How aspects of culture impact competitive advantage
In a November 2015 study, “How Corporate Culture Affects the Bottom Line,” by Duke University’s Fuqua School of Business, executives indicate that corporate culture drives profitability, acquisition decisions and even whether employees behave in ethical ways.
Among the findings of the study:
- More than 90% said that culture was important at their firms.
- 92% said they believed improving their firm’s corporate culture would improve the value of the company.
- More than 50% said corporate culture influences productivity, creativity, profitability, firm value and growth rates.
- Only 15% said their firm’s corporate culture was where it needed to be.
All of these findings show that there is certainly a desire to get culture right and as my brief initial story shows, organizations in any industry can differentiate themselves not only because of what they do but because of how they do it. There can be great strategies in place, but if the right behaviours and supporting systems are not, the culture of the organization will defeat the strategy.
Having the right culture will ensure that higher levels of motivation exist among both leaders and their direct reports exist in the workplace. Motivation impacts “how” things are done as it impacts skills, knowledge, abilities, attitudes and the resulting behaviours.
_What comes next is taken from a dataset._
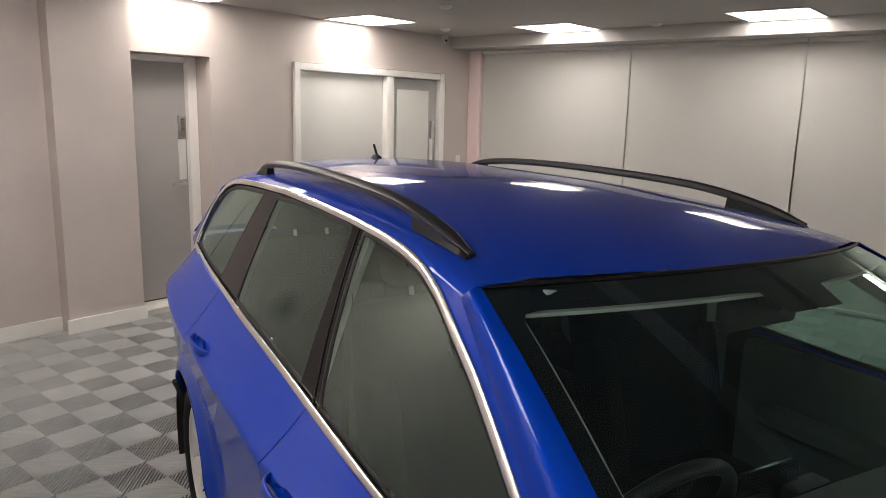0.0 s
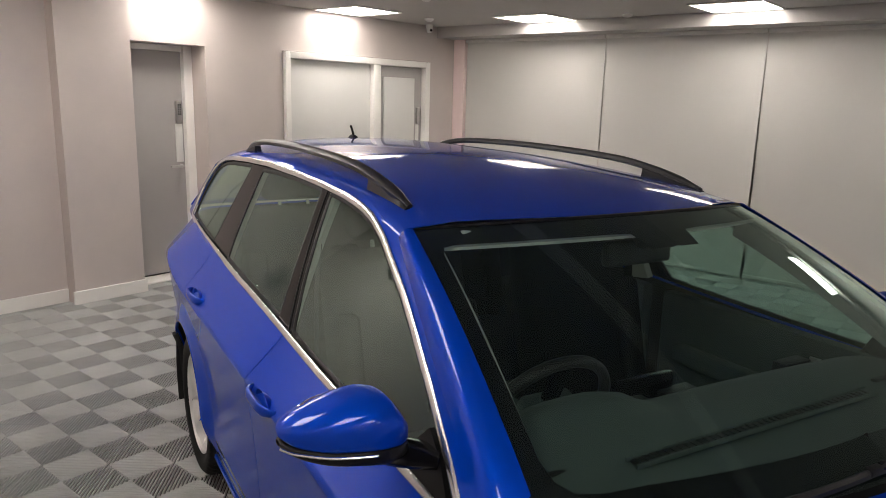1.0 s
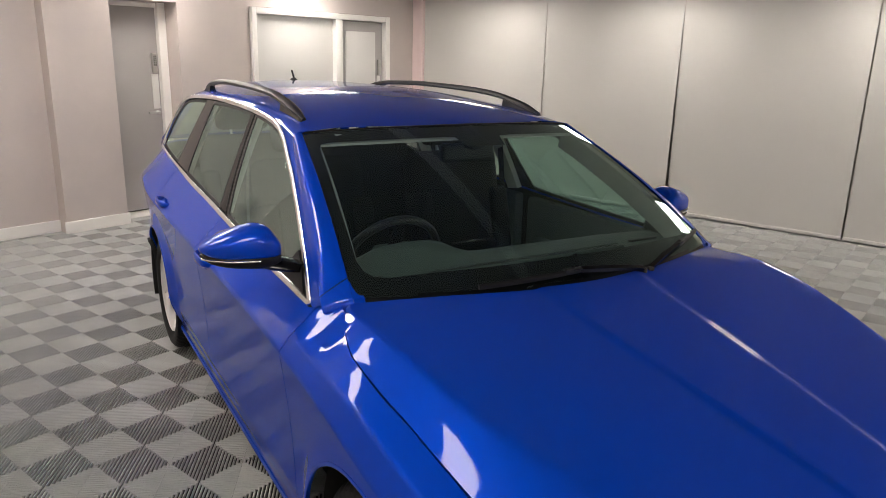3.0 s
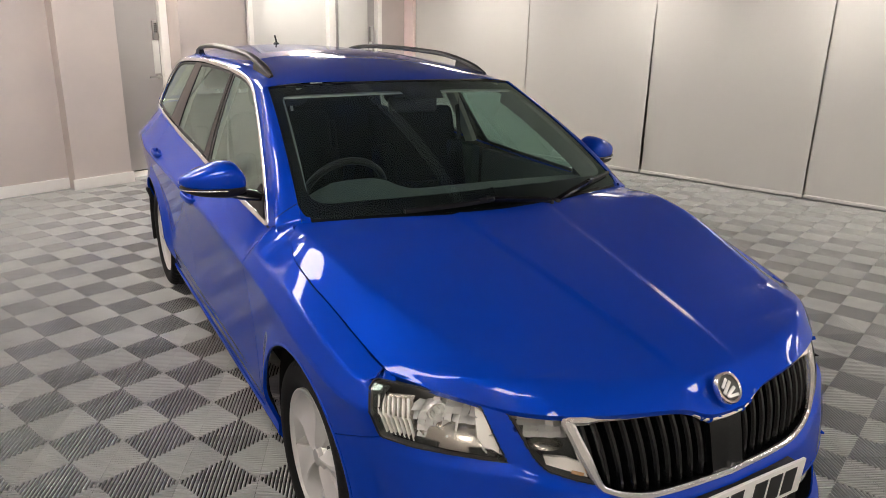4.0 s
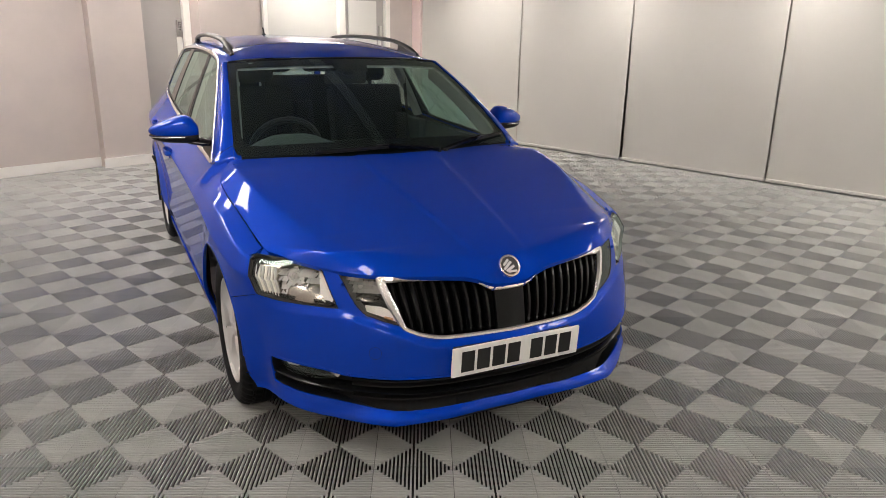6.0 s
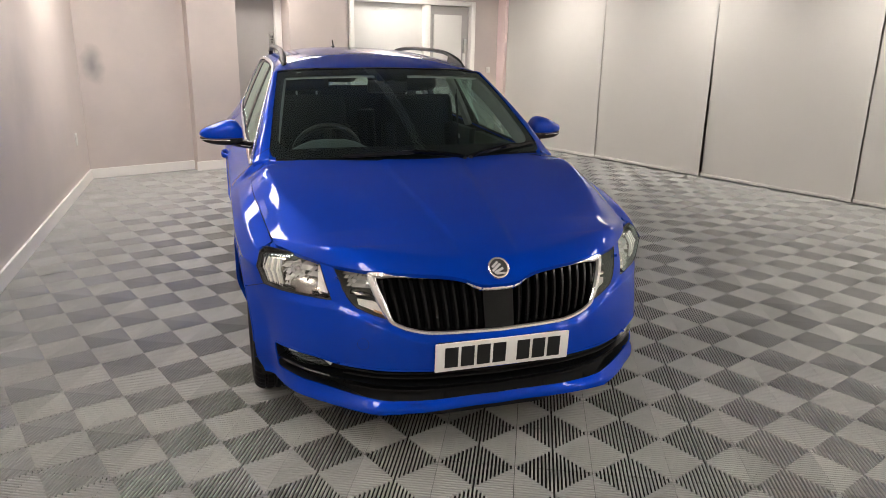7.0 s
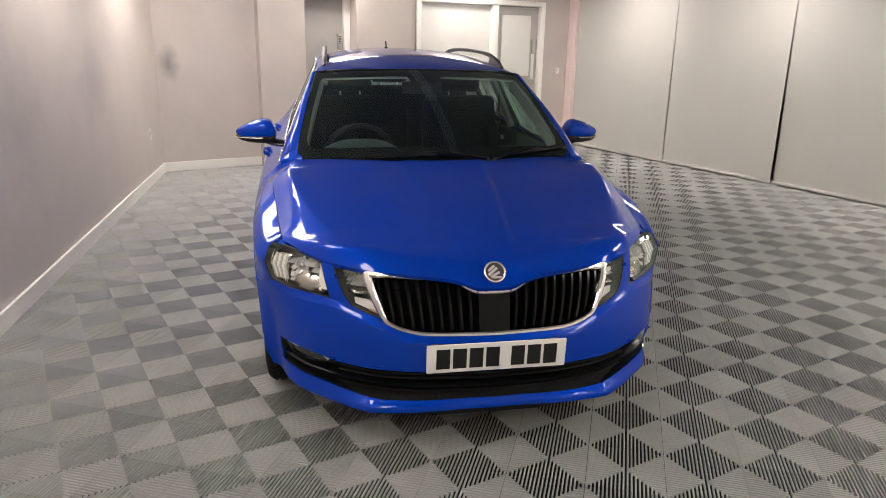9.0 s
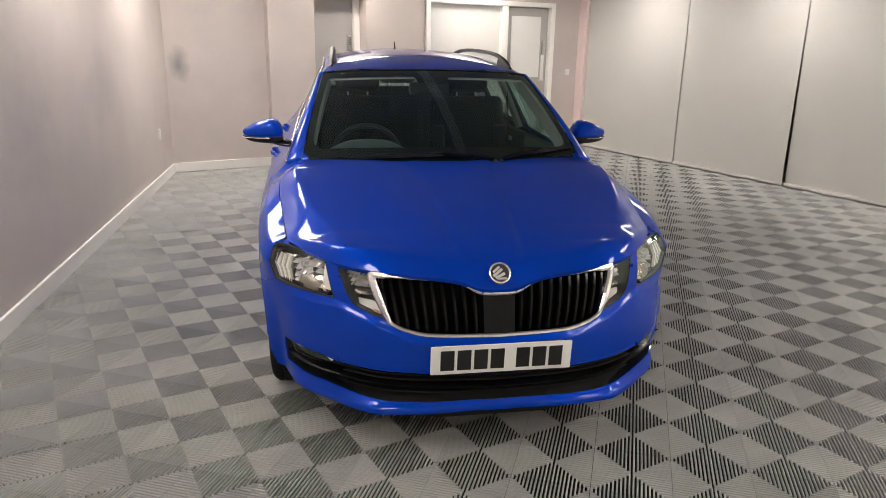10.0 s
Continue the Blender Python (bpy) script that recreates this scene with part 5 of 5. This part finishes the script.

These, in turn, help to create long-term value creation, a better overall customer experience and a clear and distinct competitive advantage.
Culture matters and whether it is negative or positive, it rules your organization and as we have seen, it is heavily linked to the behaviours demonstrated. It is also important to note that culture is not an HR responsibility, it is part of organizational strategy and therefore dependent on everyone playing their part and feeling that they are a part of things.